DIRECTIONS. Restate word for word the lines beginning at the one that contains "Continue the Blender" and ending at the one that contains "return hood_at(a, b, d)"; include both and nothing else.
-- Begin SOURCE MATERIAL --
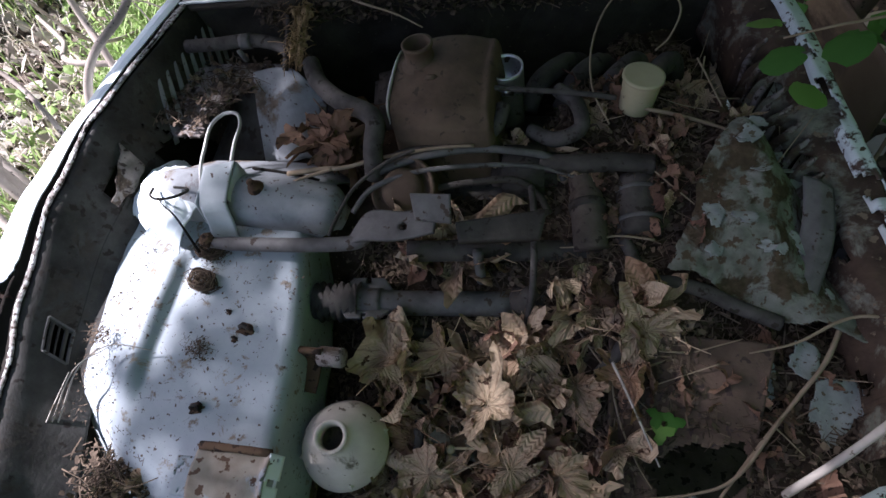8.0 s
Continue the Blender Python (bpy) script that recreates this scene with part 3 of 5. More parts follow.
def hood_a(u, v):
    """Across the hood, which widens towards its nose."""
    return -0.10 * v + (HW + 0.10 * v + 0.16 * smooth01(0, 0.35, v)) * u


def hood_inner(u, v):
    a = hood_a(u, v)
    b = HL * v - hinge_bow(a) * (1 - v) ** 2 * 1.1
    s = groove_dist(a, b)
    d = 0.030 - 0.016 * math.exp(-(s / 0.008) ** 2) + 0.008 * math.exp(-((s - 0.022) / 0.012) ** 2)
    edge = min(u * HW, (1 - u) * HW, HL * v, HL - HL * v)
    d -= 0.022 * smooth01(0.03, 0.0, edge)
    return hood_at(a, b, d)


hood = body("hood", sheet(lambda u, v: hood_at(hood_a(u, v), HL * v - hinge_bow(hood_a(u, v)) * (1 - v) ** 2 * 1.1, -0.012 * math.sin(math.pi * u) - 0.006), 30, 30, 0.002), M_FENDER, "hood propped open, worn grey-blue underside")
body("hood_inner_panel", sheet(hood_inner, 230, 180, 0.0015), M_HOOD, "pressed grey-blue inner panel with grooves", hood)
# black tubes draw the shadow line of each pressed groove
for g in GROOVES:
    body("panel_edge", tube([hood_at(a, b, 0.028) for a, b in g], 0.0036, 12 * len(g), 6), M_BLACK, "black tube standing in for the shadow along a pressed edge", hood)
body("sticker", sheet(lambda u, v: hood_at(0.262 + 0.05 * u, 0.685 + 0.05 * v, 0.036), 3, 3, 0.001), M_RED, "red sticker", hood)
body("buffer", block((0.022, 0.03, 0.02), Matrix.Translation(hood_at(0.0, 0.235, 0.03)), 0.005), M_BLACK, "black rubber buffer", hood)



# ---- the floor of the bay ----
HOLE = [(0.378, 0.447), (0.41, 0.470), (0.43, 0.497), (0.465, 0.500), (0.50, 0.527), (0.52, 0.475), (0.475, 0.40), (0.43, 0.405)]


def in_hole(x, y, grow=0.0):
    cx, cy = 0.45, 0.46
    x, y = cx + (x - cx) / (1 + grow), cy + (y - cy) / (1 + grow)
    inside = False
    for (x0, y0), (x1, y1) in zip(HOLE, HOLE[1:] + HOLE[:1]):
        if (y0 > y) != (y1 > y) and x < (x1 - x0) * (y - y0) / (y1 - y0) + x0:
            inside = not inside
    return inside


def rail_x(y):
    for p, q in zip(RAIL, RAIL[1:]):
        if q[1] <= y <= p[1]:
            return p[0] + (q[0] - p[0]) * (p[1] - y) / (p[1] - q[1])
    return RAIL[0][0] if y > RAIL[0][1] else RAIL[-1][0]


def floor_z(x, y):
    z = 0.705 + 0.42 * (y - 0.36) + 0.018 * nz(x, y, 0.1, 5) + 0.010 * nz(x, y, 0.6, 14)
    z = min(z, 0.93 + 0.01 * nz(x, y, 0.2, 8))
    z -= 0.05 * smooth01(0.30, 0.10, y)
    z -= 0.26 * smooth01(0.84, 0.93, y) * smooth01(0.09, 0.0, x) + 0.10 * smooth01(0.98, 1.12, y)
    z -= 0.15 * smooth01(0.20, 0.04, rail_x(y) - x) * smooth01(0.62, 0.85, y)
    z -= 0.035 * smooth01(0.36, 0.46, x) * smooth01(0.52, 0.62, y)
    z -= 0.05 * smooth01(-0.02, -0.16, x) * smooth01(0.60, 0.45, y)
    return z


def floor_fn(u, v):
    y = 0.02 + 1.40 * v
    right = 0.42 + 0.30 * smooth01(0.05, 0.55, y) - 0.46 * smooth01(0.62, 1.42, y)
    left = -0.30 - 0.36 * smooth01(0.55, 0.75, y)
    x = left + (right - left) * u
    return (x, y, floor_z(x, y))


body("bay_floor", sheet(floor_fn, 150, 190, 0.006, lambda u, v, p: in_hole(p.x, p.y, 0.18)), M_DEBRIS, "bay floor buried under leaf mould")
body("front_panel", sheet(loft([[(-0.42, -0.20, 0.80), (-0.40, -0.19, 0.36)], [(-0.15, -0.05, 0.74), (-0.15, -0.05, 0.36)], [(0.15, 0.0, 0.70), (0.15, 0.0, 0.34)], [(0.44, 0.10, 0.86), (0.44, 0.10, 0.34)]]), 30, 10, 0.004), M_RUST, "rusted front panel")


def pan_fn(u, v):
    a, b, c, d = Vector((0.275, 0.605)), Vector((0.50, 0.655)), Vector((0.36, 0.36)), Vector((0.53, 0.40))
    p = a.lerp(b, u).lerp(c.lerp(d, u), v)
    z = 0.705 + 0.44 * (p.y - 0.36) + 0.012 + 0.004 * nz(p.x, p.y, 0, 20)
    z += 0.016 * smooth01(0.08, 0.0, u)
    return (p.x, p.y, z)


body("rusty_pan", sheet(pan_fn, 70, 70, 0.004, lambda u, v, p: in_hole(p.x + 0.006 * nz(p.x, p.y, 0, 60), p.y + 0.006 * nz(p.y, p.x, 3, 60))), M_RUSTPAN, "brown rusted-through pan with a ragged hole")
# right wheelhouse: one buckled skin whose paint comes off in plates
def right_house(u, v):
    y = 0.685 + 0.29 * v
    x = 0.30 + 0.04 * v + (0.40 - 0.20 * v) * u
    z = floor_z(x, y) + 0.024 + 0.030 * math.sin(math.pi * min(1, u * 1.1)) * smooth01(0, 0.4, v) + 0.085 * u ** 2.2 + 0.016 * nz(x, y, 0.8, 11) + 0.005 * abs(nz(x, y, 1.9, 42))
    return (x, y, z)


def bare(u, v, p):
    return min(u, 1 - u, 1.3 * v, 1 - v) < 0.07 + 0.09 * nz(p.x, p.y, 0.3, 13) + 0.02 * nz(p.x, p.y, 0.9, 40)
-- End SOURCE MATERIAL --
RESULT OF THE TASK.
Continue the Blender Python (bpy) script that recreates this scene with part 3 of 5. More parts follow.
def hood_a(u, v):
    """Across the hood, which widens towards its nose."""
    return -0.10 * v + (HW + 0.10 * v + 0.16 * smooth01(0, 0.35, v)) * u


def hood_inner(u, v):
    a = hood_a(u, v)
    b = HL * v - hinge_bow(a) * (1 - v) ** 2 * 1.1
    s = groove_dist(a, b)
    d = 0.030 - 0.016 * math.exp(-(s / 0.008) ** 2) + 0.008 * math.exp(-((s - 0.022) / 0.012) ** 2)
    edge = min(u * HW, (1 - u) * HW, HL * v, HL - HL * v)
    d -= 0.022 * smooth01(0.03, 0.0, edge)
    return hood_at(a, b, d)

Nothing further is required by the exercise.